Wednesday, July 16, 2008

The Old Witch Winks

The Old Witch Winks Don Moyer (Beatitude Press, Berkeley California) No Price.

We’ve got a book of poems here that walks us through the wardrobe or the looking glass to a new world—odd and familiar. I can imagine reading only one of these poems and getting a sense of the dense atmosphere, but reading them collected in Don Moyer’s The Old Witch Winks is a thorough exploration of a crowded shop full of strange, evocative antiques.

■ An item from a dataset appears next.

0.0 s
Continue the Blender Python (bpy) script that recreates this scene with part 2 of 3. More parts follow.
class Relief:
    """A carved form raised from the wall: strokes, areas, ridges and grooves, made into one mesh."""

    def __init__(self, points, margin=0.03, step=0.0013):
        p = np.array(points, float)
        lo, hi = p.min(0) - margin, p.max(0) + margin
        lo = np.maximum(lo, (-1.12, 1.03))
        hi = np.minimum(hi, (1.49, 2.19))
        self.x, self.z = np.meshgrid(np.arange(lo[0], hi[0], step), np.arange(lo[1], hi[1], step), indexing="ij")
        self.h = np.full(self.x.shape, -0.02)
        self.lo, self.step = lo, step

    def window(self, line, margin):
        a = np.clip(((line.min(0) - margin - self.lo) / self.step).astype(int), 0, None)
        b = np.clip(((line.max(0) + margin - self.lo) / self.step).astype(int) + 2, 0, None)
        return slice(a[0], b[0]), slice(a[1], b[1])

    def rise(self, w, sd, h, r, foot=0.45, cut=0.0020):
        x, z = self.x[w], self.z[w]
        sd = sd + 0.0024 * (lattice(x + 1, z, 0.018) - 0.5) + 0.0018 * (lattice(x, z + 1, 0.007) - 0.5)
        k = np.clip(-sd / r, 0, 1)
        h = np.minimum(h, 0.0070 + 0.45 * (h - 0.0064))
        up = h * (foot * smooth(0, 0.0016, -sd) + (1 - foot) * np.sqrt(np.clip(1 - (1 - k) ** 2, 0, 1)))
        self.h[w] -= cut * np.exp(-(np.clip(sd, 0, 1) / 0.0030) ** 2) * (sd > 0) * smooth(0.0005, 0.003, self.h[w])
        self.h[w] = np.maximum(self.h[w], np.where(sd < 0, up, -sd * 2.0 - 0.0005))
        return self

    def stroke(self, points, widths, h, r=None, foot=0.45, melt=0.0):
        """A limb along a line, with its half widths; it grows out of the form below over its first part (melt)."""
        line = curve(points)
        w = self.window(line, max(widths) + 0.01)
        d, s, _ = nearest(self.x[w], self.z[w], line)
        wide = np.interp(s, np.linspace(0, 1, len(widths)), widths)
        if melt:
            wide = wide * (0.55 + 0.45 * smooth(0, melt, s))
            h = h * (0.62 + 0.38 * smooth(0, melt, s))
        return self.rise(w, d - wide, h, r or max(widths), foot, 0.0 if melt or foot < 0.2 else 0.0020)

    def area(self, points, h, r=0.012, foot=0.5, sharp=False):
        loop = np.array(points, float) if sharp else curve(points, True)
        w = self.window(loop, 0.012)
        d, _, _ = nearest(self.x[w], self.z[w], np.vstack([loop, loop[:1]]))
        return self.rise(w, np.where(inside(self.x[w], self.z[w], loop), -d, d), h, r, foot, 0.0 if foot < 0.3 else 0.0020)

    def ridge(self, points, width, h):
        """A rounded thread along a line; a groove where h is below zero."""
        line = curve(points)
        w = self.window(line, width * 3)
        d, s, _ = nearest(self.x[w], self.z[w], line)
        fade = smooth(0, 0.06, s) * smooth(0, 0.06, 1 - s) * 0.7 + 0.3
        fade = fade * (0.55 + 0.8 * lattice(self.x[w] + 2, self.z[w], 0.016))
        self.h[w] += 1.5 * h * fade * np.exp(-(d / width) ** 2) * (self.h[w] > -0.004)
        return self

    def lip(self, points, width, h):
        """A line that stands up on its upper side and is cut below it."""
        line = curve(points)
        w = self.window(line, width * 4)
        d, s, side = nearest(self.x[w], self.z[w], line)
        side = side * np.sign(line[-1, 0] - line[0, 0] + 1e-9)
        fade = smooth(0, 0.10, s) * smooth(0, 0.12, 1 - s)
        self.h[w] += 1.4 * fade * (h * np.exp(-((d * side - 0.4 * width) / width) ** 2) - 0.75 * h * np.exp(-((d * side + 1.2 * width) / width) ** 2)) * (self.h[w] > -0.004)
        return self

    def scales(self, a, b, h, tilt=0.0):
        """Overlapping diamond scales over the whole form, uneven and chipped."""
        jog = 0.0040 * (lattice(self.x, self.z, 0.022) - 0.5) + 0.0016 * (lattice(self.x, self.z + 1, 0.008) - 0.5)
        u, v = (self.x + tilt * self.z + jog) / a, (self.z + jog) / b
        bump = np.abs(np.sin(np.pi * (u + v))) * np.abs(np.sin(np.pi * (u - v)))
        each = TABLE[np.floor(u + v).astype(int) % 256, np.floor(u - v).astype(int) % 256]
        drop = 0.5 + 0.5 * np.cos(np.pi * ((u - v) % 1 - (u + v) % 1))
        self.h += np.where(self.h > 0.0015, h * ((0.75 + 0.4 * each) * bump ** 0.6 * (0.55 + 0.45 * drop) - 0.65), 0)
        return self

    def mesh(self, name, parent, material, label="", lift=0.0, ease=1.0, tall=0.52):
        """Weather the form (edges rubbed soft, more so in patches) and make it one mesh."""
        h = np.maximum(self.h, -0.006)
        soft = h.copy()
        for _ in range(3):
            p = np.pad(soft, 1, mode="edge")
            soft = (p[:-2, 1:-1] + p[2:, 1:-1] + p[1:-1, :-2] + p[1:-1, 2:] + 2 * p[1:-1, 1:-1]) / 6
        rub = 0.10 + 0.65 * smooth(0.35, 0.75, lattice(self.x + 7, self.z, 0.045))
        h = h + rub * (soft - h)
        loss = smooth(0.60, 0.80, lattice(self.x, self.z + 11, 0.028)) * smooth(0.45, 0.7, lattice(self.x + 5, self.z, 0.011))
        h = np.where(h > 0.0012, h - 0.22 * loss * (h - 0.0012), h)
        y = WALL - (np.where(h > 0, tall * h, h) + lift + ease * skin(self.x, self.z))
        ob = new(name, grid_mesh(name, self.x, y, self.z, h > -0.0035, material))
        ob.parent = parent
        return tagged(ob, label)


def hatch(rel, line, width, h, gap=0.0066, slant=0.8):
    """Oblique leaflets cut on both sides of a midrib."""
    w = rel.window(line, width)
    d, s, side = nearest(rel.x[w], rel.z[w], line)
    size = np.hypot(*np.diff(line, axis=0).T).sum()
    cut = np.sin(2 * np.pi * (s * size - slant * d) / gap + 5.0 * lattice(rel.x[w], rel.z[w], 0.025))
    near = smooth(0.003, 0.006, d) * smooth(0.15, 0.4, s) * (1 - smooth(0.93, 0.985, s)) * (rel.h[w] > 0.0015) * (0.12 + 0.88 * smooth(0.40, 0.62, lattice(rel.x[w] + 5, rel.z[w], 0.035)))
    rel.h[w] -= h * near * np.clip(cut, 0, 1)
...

Moyer’s verse refers frequently to the hairy angry early books of the Bible—the Lilith or Enoch times—he brings the concepts to a seedy present day America with its morally troubling politics and culture. The religious references are paired with icons of popular piety, Doris Day and little girls, family restaurants and the Presidency, perverting all of them with the language of foulness and death.

from Weedy Words & Curling Page: Prologue for a New Bible

Enoch walked with God for 365 years,
then rose to Heaven and saw the angels
plunge to earth and mate:
trim, winged bastards
buckin’ Doris Days:
trippy cowgirls,
big blue
rippling eyes,
pink panties a-rippin’

The memory of World War Two and the importance of resisting Nazis provides another recurrent contrast, often subverted by profanity: farting, fucking. Nothing can be holy in our fallen bodies or our descending empire.

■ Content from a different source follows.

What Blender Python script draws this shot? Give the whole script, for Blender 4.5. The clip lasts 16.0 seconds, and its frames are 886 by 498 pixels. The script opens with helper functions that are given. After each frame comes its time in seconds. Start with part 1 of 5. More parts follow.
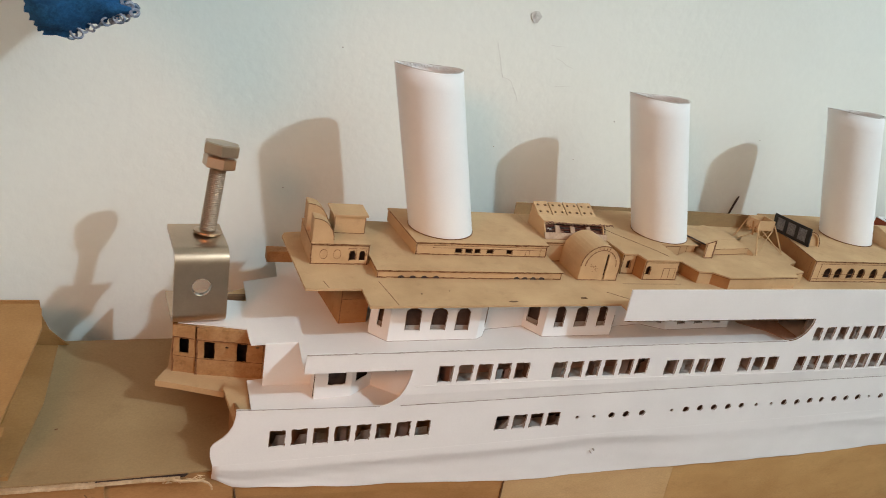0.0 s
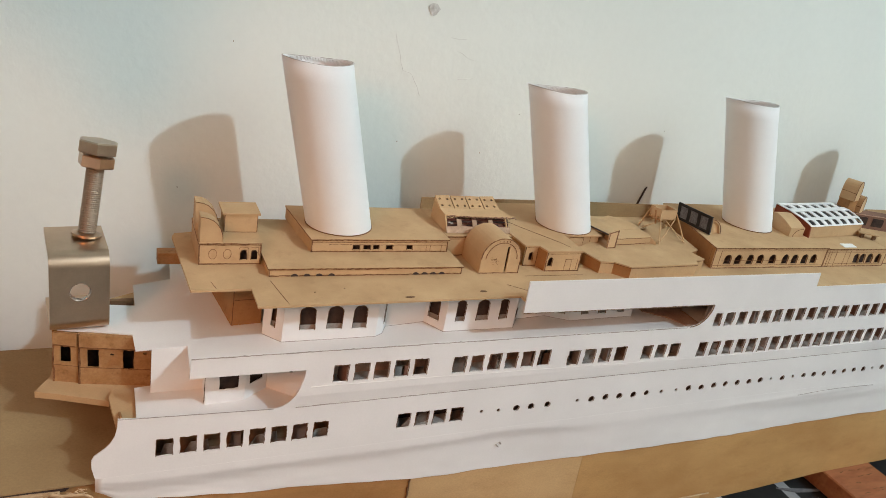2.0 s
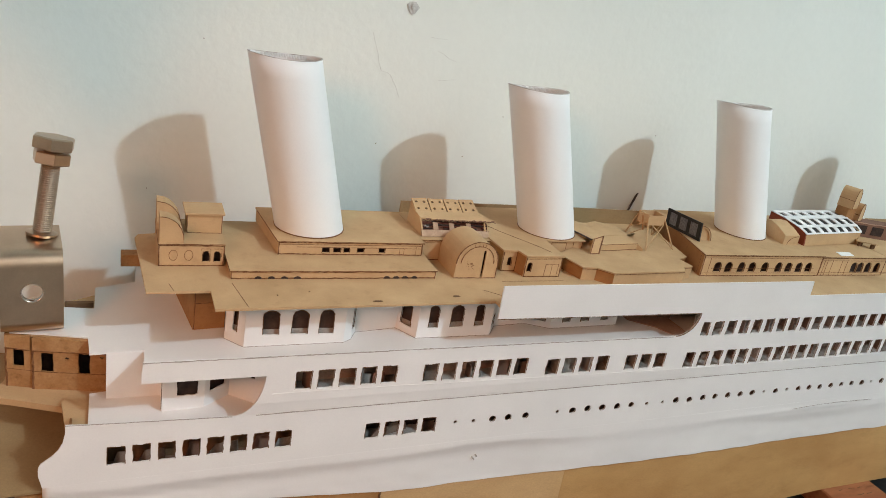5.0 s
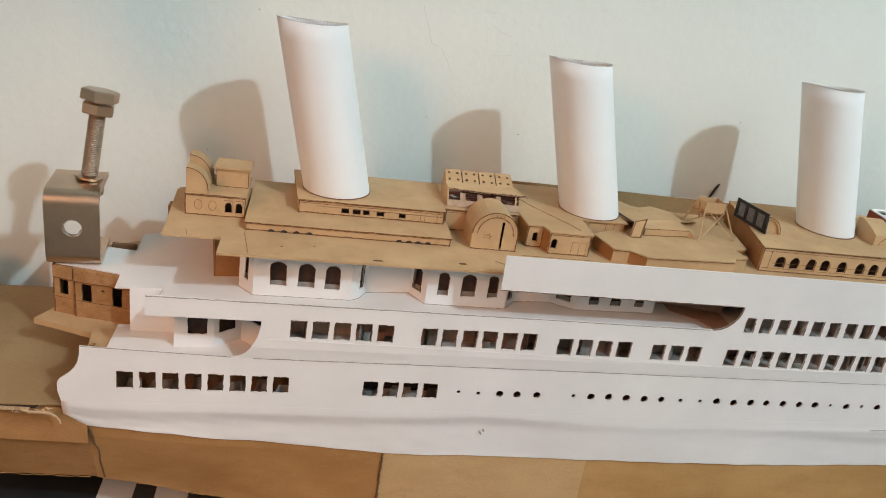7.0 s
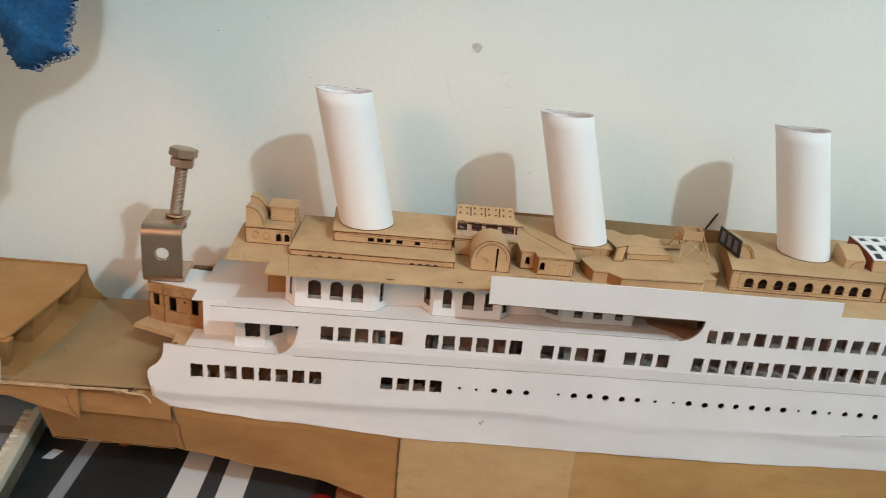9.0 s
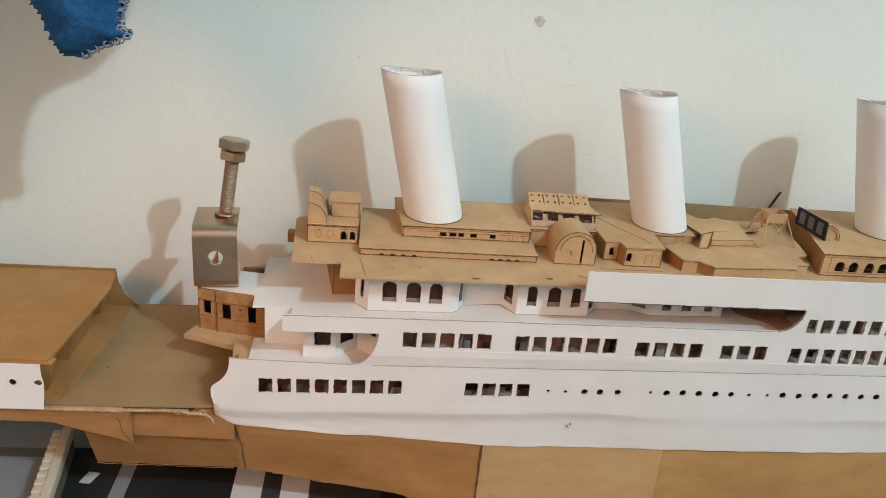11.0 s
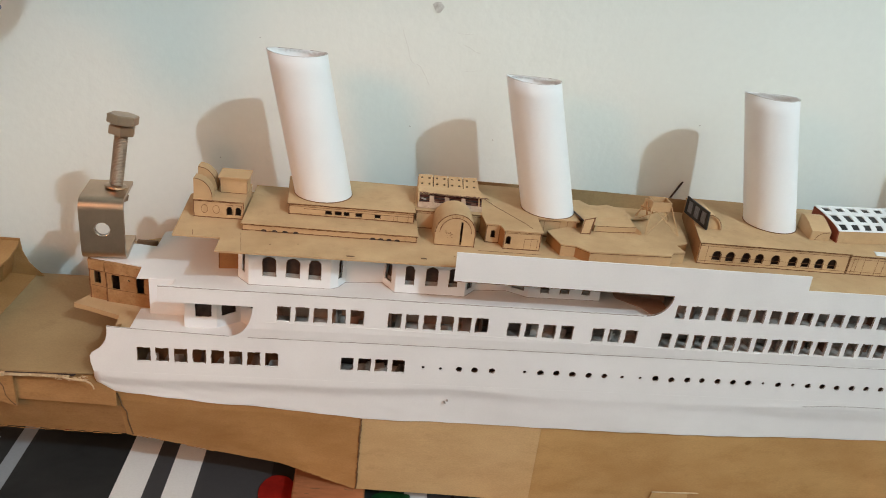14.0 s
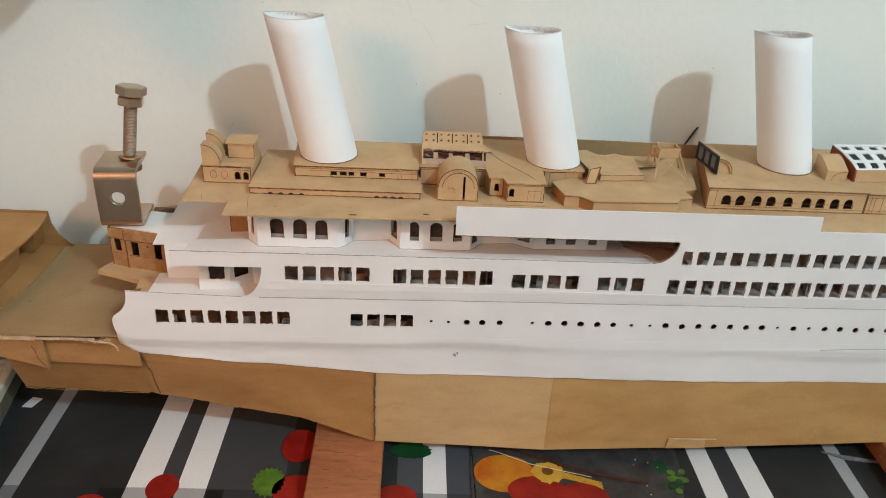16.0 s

“Golem Bush” is a character in these poems, when he’s mentioned and when he’s not—the collection visits and revisits the idea of sacrifice made in good faith only to be squandered. The poem “Abraham considers God’s order to sacrifice his son, Isaac” begins with a moving image of a crushed model plane:

cousin Bobby built it,
balsa, paper, paint
a big fragile beauty
gift into accident.

There’s a lingering flavor of anger over the war in Iraq and the use of soldiers’ and civilian lives for petty ends. Moyer has given us a collection of powerful, timely poems.

--Catherine Nichols/Ibbetson Update/July, 2008/Somerville, Mass.